Inside every external drive unit you'll find generally either a Seagate, Hitatchi, Western digital, Samsung or Fujitsu hard drive. In my experience no single make is any more reliable than the other and believe me I've seen all of them fail catastrophically - i.e. no chance of data recovery except by an expensive and specialist data recovery firm.

The problem with hard drives is that it's practically impossible to tell when it's going to fail. Sometimes you'll be lucky and have intermittent read/write problems and be able to recover data. Most of the time the drive will just suddenly give up. SMART monitoring helps sometimes, but this is only available if the drive is connected directly to a eSATA/SATA/ATA interface on the computer. With a USB or Firewire connected HD SMART info is not available.

If you have an external HD that is suddenly not recognisable by the computer there is a possibility that the Bridge has failed - the bridge is circut board that coverts SATA/ATA to Firewire/USB. In this event your data is probably safe and the drive just needs to be transferred to another drive enclosure.

With hard drives it's not a question of "If it will fail" but of "When it will fail".

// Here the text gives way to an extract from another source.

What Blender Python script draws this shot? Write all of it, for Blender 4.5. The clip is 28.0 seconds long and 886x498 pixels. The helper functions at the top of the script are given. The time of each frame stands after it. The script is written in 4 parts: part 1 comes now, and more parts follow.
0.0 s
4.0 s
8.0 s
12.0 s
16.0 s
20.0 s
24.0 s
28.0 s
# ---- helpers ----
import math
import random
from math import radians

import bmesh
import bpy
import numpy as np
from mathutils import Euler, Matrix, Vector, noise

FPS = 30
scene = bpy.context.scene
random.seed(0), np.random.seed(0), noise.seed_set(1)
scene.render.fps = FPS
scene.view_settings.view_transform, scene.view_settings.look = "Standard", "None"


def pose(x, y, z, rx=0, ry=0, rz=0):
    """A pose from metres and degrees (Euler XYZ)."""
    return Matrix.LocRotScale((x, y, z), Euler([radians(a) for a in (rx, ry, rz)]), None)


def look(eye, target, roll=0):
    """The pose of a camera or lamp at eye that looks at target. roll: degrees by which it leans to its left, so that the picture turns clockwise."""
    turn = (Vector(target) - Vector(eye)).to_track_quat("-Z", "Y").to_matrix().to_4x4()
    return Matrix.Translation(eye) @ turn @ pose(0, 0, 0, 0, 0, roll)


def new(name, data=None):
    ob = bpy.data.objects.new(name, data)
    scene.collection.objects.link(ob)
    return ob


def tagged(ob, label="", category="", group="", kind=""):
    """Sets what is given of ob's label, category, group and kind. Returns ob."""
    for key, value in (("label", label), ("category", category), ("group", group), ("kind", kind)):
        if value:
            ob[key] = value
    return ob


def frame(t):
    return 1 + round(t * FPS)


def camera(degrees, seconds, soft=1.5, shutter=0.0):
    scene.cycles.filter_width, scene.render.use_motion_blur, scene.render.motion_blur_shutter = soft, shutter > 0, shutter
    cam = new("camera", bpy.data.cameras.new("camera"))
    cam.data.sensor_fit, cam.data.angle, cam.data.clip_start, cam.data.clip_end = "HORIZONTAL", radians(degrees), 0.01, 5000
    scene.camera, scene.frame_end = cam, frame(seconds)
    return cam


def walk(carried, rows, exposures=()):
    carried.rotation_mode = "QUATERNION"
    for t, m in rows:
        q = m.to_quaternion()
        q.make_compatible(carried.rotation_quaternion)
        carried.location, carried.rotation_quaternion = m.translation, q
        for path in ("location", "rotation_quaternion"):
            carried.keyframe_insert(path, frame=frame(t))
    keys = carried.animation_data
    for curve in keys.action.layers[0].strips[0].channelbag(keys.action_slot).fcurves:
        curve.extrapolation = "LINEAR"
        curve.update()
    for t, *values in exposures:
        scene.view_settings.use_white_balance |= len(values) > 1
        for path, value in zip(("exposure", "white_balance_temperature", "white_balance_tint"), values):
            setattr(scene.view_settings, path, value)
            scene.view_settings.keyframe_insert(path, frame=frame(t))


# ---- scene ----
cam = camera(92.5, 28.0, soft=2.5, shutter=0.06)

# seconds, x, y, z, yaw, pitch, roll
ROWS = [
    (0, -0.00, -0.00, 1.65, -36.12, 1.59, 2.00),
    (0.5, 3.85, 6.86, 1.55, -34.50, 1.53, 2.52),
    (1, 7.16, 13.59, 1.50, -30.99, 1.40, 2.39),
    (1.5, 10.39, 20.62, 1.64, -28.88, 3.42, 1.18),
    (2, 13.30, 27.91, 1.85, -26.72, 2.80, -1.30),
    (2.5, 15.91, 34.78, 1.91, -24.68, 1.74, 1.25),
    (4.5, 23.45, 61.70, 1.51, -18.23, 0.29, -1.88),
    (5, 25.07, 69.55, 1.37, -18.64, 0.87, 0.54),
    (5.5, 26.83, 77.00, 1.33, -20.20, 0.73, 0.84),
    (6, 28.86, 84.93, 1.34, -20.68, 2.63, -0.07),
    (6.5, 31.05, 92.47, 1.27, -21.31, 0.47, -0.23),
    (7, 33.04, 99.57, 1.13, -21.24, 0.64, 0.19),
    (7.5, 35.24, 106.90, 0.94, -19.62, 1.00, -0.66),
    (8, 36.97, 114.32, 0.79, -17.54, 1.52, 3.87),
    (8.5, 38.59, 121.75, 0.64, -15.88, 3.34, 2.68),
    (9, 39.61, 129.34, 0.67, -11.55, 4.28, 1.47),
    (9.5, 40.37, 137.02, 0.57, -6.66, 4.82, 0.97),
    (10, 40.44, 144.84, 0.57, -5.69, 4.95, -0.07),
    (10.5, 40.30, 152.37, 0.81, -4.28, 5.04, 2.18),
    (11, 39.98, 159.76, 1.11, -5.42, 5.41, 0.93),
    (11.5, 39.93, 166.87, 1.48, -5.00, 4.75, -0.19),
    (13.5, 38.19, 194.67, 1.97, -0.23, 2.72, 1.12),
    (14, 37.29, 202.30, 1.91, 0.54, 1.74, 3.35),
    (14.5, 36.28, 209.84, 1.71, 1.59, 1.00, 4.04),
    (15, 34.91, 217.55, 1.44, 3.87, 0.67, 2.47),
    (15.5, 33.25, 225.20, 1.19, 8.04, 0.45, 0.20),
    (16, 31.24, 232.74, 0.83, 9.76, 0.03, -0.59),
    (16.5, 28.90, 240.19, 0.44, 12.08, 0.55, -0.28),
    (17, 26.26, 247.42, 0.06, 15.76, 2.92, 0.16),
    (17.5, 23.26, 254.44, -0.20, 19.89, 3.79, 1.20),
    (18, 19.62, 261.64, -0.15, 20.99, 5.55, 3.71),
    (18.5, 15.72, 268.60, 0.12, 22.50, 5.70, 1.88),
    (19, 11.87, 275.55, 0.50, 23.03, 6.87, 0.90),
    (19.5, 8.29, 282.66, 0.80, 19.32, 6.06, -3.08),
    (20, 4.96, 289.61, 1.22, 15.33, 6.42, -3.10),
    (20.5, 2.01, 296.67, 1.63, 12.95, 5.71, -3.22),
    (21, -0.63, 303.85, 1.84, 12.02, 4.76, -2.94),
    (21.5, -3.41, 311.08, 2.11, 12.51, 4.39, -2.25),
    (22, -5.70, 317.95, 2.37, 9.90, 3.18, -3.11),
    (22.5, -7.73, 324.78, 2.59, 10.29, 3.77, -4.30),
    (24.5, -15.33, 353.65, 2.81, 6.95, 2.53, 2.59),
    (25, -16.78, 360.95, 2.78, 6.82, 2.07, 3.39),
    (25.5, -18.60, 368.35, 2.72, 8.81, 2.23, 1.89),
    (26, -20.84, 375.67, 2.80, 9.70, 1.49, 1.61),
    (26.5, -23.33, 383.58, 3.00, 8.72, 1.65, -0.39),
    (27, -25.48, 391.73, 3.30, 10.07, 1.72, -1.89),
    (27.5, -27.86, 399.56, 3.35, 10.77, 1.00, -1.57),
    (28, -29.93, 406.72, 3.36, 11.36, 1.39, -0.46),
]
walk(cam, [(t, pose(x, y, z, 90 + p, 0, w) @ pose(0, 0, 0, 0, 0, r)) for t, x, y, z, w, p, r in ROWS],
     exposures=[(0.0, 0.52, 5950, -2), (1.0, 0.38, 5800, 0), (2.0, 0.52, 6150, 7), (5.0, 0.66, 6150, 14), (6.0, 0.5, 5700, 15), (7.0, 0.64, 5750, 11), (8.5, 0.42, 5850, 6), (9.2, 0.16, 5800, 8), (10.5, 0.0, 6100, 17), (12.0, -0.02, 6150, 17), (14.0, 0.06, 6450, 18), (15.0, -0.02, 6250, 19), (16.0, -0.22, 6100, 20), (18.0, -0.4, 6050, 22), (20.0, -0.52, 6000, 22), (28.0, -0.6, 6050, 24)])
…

Do not use a Hard Disk for archiving - use CDs/DVDs. Although these come with their own problems they are a lot safer.

And always backup

Trust me on this - I've seen enough small businesses go to the wall and students in tears due to an HD failure, no back up, and no chance of affording a professional data recovery firms fees.
 
The answer is TOO MANY! I have a chain of drives connected going back over the years but so far no real problems and I tend to keep with Imoga - back-ups on more than one - just in case.